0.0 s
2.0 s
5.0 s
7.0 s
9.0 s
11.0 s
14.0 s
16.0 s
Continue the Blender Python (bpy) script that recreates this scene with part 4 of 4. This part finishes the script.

^^^^^^^^

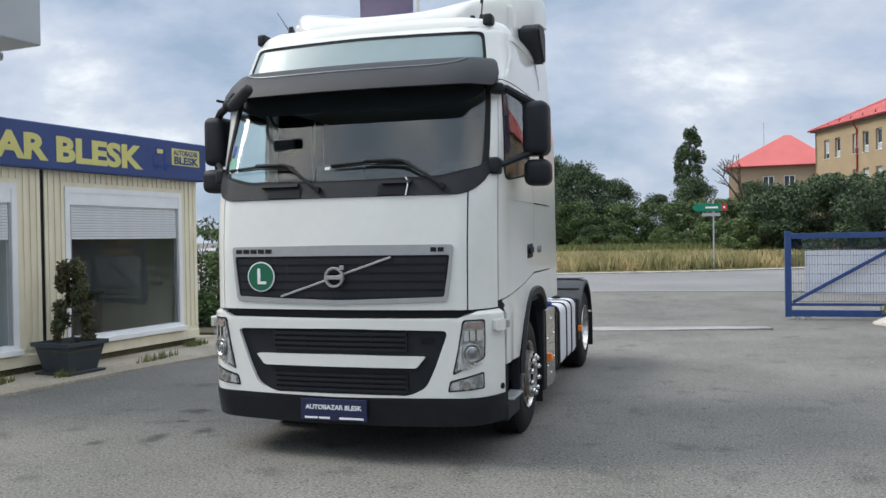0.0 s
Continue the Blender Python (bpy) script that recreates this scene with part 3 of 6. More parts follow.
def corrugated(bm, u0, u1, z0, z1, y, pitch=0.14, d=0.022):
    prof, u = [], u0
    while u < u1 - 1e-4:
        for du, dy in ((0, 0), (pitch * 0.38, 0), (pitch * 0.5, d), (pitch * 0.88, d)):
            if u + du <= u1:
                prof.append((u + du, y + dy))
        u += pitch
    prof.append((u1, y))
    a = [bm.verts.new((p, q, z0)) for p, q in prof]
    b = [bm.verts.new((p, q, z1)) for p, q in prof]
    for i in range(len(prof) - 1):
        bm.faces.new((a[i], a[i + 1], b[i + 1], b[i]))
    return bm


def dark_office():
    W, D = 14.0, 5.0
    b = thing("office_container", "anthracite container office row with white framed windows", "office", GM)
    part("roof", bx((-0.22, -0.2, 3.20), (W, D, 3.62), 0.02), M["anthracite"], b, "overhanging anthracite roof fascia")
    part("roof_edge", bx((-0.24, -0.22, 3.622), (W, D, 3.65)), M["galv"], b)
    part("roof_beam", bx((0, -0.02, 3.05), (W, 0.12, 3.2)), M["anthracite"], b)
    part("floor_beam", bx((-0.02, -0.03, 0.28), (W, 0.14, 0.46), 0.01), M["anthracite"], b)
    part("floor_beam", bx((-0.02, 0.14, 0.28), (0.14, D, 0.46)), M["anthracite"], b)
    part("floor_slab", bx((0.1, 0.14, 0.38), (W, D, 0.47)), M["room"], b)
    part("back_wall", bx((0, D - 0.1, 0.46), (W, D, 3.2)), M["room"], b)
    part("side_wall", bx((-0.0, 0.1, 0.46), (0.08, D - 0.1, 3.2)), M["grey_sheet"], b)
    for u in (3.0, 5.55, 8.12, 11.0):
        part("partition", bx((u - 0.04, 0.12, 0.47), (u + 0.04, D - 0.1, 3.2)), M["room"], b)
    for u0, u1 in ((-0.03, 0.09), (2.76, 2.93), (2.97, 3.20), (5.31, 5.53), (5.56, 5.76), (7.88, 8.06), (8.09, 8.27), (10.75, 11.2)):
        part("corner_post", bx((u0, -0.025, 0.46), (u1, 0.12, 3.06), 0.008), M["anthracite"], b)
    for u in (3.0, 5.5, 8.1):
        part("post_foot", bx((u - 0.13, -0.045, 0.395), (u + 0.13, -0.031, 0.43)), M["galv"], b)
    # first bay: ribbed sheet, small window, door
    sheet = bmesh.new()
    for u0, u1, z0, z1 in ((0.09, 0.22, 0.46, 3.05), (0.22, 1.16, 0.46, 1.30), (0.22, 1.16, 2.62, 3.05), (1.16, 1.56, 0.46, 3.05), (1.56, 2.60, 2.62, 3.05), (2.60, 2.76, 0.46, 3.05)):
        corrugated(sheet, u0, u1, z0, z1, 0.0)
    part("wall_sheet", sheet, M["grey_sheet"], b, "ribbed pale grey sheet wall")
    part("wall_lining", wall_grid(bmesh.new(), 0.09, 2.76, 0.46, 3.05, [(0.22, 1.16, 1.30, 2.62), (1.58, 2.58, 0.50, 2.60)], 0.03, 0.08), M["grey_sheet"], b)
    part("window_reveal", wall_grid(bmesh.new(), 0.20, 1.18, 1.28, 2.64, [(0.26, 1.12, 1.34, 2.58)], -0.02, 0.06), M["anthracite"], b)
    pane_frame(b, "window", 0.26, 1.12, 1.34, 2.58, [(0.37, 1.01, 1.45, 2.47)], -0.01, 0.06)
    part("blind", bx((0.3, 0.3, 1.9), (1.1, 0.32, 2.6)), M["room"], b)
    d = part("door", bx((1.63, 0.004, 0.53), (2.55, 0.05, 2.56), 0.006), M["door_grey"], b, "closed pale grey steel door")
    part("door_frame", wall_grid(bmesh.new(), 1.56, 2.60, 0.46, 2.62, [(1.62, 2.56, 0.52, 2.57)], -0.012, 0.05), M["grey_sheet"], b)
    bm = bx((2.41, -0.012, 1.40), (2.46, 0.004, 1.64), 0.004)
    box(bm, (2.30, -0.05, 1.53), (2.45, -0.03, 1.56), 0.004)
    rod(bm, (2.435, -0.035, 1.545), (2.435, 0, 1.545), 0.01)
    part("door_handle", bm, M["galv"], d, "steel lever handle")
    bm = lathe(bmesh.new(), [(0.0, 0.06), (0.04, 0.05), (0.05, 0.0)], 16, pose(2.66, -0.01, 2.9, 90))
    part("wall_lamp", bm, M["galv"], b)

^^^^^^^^

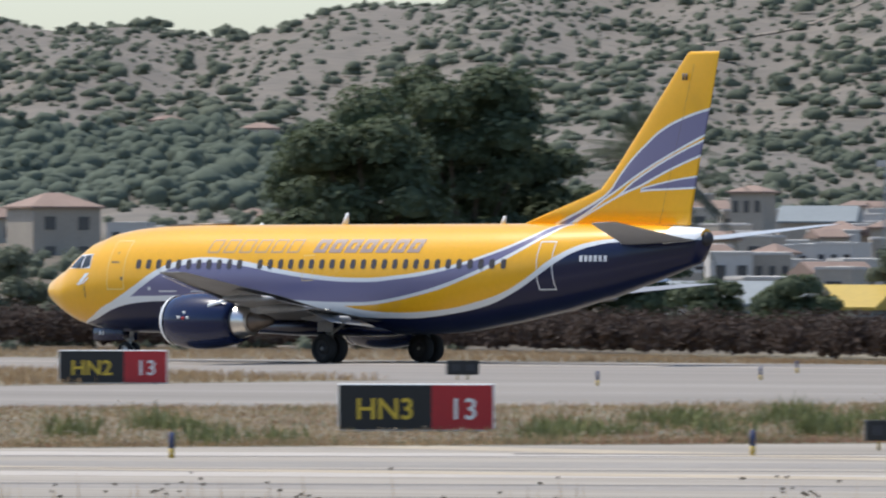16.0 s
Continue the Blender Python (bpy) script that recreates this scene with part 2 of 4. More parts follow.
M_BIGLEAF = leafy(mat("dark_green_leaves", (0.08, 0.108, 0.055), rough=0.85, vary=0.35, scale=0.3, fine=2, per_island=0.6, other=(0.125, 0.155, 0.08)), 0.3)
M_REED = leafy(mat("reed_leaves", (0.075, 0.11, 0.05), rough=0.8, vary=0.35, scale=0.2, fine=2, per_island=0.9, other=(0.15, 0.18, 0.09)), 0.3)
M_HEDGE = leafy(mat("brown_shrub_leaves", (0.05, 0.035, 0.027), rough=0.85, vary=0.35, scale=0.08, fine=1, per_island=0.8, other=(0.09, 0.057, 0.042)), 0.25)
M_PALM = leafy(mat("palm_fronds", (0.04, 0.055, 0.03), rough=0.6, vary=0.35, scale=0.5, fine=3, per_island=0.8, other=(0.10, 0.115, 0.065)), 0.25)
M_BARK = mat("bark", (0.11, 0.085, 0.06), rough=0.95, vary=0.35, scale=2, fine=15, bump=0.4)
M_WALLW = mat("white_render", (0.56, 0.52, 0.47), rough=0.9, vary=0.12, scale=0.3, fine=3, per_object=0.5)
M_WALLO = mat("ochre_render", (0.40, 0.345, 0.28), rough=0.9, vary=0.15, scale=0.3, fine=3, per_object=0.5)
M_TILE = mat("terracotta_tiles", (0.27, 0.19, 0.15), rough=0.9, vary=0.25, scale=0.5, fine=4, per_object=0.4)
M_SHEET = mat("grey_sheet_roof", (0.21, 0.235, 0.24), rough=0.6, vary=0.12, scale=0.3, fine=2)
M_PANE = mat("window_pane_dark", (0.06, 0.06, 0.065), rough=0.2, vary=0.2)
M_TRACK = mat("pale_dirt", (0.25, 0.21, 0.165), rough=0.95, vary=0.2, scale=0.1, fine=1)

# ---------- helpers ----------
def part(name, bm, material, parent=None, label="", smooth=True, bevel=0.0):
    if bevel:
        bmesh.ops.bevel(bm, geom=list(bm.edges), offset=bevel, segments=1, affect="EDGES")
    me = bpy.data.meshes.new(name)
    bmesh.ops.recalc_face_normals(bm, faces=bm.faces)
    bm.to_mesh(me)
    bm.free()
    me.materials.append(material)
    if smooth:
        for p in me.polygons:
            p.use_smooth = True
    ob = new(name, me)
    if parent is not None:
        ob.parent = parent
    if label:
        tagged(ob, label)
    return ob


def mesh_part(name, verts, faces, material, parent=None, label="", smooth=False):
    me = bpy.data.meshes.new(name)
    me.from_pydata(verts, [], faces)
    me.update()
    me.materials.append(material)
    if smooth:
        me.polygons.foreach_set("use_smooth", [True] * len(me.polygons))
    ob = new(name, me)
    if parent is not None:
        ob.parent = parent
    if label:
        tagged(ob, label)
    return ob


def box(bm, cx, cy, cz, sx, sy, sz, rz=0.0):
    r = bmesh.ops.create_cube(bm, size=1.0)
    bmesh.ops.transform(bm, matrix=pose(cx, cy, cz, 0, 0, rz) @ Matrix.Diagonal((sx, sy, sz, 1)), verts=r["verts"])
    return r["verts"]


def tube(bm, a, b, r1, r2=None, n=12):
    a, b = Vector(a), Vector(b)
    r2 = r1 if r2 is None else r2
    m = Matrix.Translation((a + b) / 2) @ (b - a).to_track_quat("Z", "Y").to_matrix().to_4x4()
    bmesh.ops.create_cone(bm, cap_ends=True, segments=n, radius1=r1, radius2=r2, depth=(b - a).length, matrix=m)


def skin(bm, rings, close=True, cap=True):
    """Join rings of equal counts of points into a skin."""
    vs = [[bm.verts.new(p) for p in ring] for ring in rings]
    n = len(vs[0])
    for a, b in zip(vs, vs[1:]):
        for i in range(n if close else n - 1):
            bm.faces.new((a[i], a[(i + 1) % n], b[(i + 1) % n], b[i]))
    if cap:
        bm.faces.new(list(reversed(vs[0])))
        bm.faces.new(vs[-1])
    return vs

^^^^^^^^

Written instruction |
Go over the data above and copy every line that has the word "scene" in it.

Solution to this task |
Continue the Blender Python (bpy) script that recreates this scene with part 4 of 4. This part finishes the script.
Continue the Blender Python (bpy) script that recreates this scene with part 3 of 6. More parts follow.
Continue the Blender Python (bpy) script that recreates this scene with part 2 of 4. More parts follow.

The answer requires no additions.